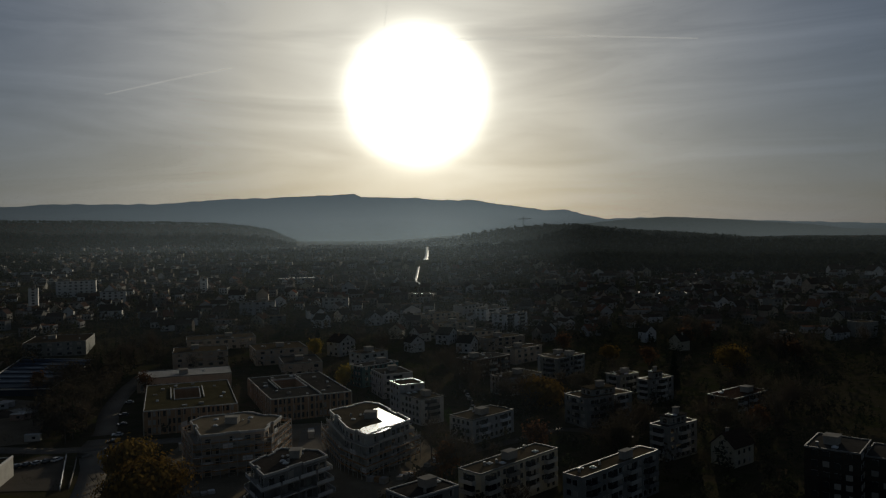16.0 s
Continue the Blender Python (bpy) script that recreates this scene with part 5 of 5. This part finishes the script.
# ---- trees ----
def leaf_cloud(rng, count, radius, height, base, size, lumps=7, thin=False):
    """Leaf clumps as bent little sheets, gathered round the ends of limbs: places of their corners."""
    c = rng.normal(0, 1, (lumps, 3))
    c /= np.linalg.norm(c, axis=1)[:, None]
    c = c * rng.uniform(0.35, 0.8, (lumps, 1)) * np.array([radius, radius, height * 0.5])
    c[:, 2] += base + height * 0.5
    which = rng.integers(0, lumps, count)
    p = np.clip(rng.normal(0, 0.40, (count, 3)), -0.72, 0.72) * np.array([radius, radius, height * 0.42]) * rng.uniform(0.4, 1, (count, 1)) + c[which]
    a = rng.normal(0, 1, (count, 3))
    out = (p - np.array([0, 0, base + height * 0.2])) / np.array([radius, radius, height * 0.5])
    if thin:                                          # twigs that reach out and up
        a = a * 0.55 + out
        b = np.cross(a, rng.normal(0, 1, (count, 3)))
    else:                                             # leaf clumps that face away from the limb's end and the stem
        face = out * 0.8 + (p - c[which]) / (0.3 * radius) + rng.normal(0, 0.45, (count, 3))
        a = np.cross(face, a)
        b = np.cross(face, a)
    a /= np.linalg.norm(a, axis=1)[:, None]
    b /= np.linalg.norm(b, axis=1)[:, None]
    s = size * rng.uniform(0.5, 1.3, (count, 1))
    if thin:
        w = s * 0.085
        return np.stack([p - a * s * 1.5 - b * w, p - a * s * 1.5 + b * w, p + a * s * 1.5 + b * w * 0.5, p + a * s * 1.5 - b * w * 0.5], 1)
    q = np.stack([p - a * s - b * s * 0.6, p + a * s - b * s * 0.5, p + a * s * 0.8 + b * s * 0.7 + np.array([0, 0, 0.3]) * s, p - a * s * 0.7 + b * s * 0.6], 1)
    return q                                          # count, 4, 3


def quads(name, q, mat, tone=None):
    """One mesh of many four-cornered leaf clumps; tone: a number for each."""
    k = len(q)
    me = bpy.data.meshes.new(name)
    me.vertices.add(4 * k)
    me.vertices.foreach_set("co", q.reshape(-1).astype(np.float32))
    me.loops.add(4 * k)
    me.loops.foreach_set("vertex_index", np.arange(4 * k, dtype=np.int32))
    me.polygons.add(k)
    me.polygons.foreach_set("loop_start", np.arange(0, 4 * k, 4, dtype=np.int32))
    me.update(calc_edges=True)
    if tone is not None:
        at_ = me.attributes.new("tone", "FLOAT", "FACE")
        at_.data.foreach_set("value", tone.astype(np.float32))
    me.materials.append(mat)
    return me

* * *

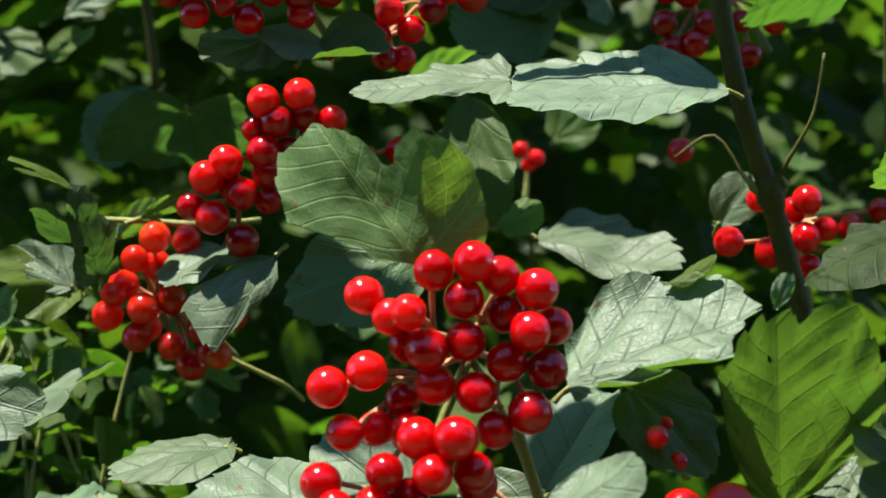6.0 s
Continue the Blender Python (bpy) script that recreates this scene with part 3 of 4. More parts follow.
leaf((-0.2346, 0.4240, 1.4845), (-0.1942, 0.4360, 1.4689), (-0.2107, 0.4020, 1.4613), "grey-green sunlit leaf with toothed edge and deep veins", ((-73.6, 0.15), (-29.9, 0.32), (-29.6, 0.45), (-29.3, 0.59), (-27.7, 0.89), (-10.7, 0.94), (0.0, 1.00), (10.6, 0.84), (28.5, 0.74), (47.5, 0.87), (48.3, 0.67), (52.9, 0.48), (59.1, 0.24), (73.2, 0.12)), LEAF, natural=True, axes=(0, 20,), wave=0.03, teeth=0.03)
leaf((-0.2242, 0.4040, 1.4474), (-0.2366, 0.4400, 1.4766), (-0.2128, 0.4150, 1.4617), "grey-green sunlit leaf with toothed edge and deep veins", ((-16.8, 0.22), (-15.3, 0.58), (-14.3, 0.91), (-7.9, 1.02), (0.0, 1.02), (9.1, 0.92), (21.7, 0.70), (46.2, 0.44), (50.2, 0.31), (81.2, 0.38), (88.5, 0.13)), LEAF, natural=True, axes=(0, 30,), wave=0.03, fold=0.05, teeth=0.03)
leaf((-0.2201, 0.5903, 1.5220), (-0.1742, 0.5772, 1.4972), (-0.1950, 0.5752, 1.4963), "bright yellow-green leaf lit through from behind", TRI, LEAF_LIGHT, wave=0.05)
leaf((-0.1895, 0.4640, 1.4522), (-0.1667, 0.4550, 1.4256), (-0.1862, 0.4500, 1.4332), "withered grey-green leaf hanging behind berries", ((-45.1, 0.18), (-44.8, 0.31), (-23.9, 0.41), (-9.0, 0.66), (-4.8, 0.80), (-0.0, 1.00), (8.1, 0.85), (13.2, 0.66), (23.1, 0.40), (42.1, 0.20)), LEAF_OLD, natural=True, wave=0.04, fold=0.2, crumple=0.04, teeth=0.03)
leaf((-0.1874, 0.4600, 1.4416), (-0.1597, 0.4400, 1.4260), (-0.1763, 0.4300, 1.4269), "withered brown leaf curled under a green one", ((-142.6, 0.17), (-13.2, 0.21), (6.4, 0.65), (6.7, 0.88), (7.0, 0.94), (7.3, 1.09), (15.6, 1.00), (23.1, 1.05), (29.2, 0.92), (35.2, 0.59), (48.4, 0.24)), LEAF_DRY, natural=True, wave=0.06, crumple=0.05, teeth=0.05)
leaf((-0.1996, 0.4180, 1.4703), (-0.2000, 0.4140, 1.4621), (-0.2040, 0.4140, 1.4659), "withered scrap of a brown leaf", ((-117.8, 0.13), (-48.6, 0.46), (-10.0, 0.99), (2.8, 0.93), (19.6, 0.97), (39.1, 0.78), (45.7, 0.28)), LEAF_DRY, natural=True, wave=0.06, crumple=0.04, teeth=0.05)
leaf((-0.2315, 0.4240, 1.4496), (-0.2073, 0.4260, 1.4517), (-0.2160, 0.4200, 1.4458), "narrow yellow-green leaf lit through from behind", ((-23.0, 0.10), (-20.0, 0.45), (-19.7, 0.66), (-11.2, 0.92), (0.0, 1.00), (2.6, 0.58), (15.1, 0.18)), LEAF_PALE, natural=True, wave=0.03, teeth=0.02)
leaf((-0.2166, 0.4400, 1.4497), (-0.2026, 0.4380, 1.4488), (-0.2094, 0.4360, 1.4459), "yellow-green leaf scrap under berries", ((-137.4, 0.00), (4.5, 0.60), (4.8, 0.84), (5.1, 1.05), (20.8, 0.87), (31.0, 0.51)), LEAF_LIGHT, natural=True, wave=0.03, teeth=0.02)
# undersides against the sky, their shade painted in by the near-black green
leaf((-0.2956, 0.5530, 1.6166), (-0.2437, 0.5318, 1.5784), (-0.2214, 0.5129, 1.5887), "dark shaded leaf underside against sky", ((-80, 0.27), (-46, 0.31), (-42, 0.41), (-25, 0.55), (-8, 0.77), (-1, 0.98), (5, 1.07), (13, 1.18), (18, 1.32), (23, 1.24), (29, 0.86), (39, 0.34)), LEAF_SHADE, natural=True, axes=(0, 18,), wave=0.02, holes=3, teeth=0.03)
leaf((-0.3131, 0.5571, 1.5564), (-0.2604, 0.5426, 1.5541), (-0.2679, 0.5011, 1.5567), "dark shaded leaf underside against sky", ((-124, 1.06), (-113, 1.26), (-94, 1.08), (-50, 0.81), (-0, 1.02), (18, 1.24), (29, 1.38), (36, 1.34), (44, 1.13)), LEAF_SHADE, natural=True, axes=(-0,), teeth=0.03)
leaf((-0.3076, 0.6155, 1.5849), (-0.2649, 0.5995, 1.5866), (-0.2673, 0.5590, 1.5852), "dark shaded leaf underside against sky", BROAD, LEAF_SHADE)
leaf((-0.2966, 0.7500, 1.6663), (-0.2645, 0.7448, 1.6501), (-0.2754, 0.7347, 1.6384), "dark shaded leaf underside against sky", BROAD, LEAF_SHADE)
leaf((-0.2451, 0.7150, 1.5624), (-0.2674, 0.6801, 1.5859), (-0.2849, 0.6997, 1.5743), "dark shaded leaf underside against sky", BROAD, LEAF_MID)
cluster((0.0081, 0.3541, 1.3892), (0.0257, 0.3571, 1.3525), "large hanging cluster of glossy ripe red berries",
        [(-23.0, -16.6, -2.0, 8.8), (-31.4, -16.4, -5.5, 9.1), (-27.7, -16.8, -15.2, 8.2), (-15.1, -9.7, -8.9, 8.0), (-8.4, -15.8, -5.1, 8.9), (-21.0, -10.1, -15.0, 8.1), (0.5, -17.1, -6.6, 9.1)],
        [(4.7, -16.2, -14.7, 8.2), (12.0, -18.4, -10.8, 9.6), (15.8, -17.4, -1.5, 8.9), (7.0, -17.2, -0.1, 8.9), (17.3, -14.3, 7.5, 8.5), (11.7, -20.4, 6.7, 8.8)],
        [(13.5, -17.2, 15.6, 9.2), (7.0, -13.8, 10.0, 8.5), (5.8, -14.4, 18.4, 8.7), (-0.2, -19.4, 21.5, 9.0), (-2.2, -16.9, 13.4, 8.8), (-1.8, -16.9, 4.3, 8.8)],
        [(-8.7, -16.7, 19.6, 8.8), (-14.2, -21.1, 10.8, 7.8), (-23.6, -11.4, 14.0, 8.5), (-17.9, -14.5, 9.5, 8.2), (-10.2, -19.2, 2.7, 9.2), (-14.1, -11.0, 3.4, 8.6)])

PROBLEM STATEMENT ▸
Check each line above for the word "part", and copy the lines where it appears.

RESULT ▸
Continue the Blender Python (bpy) script that recreates this scene with part 5 of 5. This part finishes the script.
Continue the Blender Python (bpy) script that recreates this scene with part 3 of 4. More parts follow.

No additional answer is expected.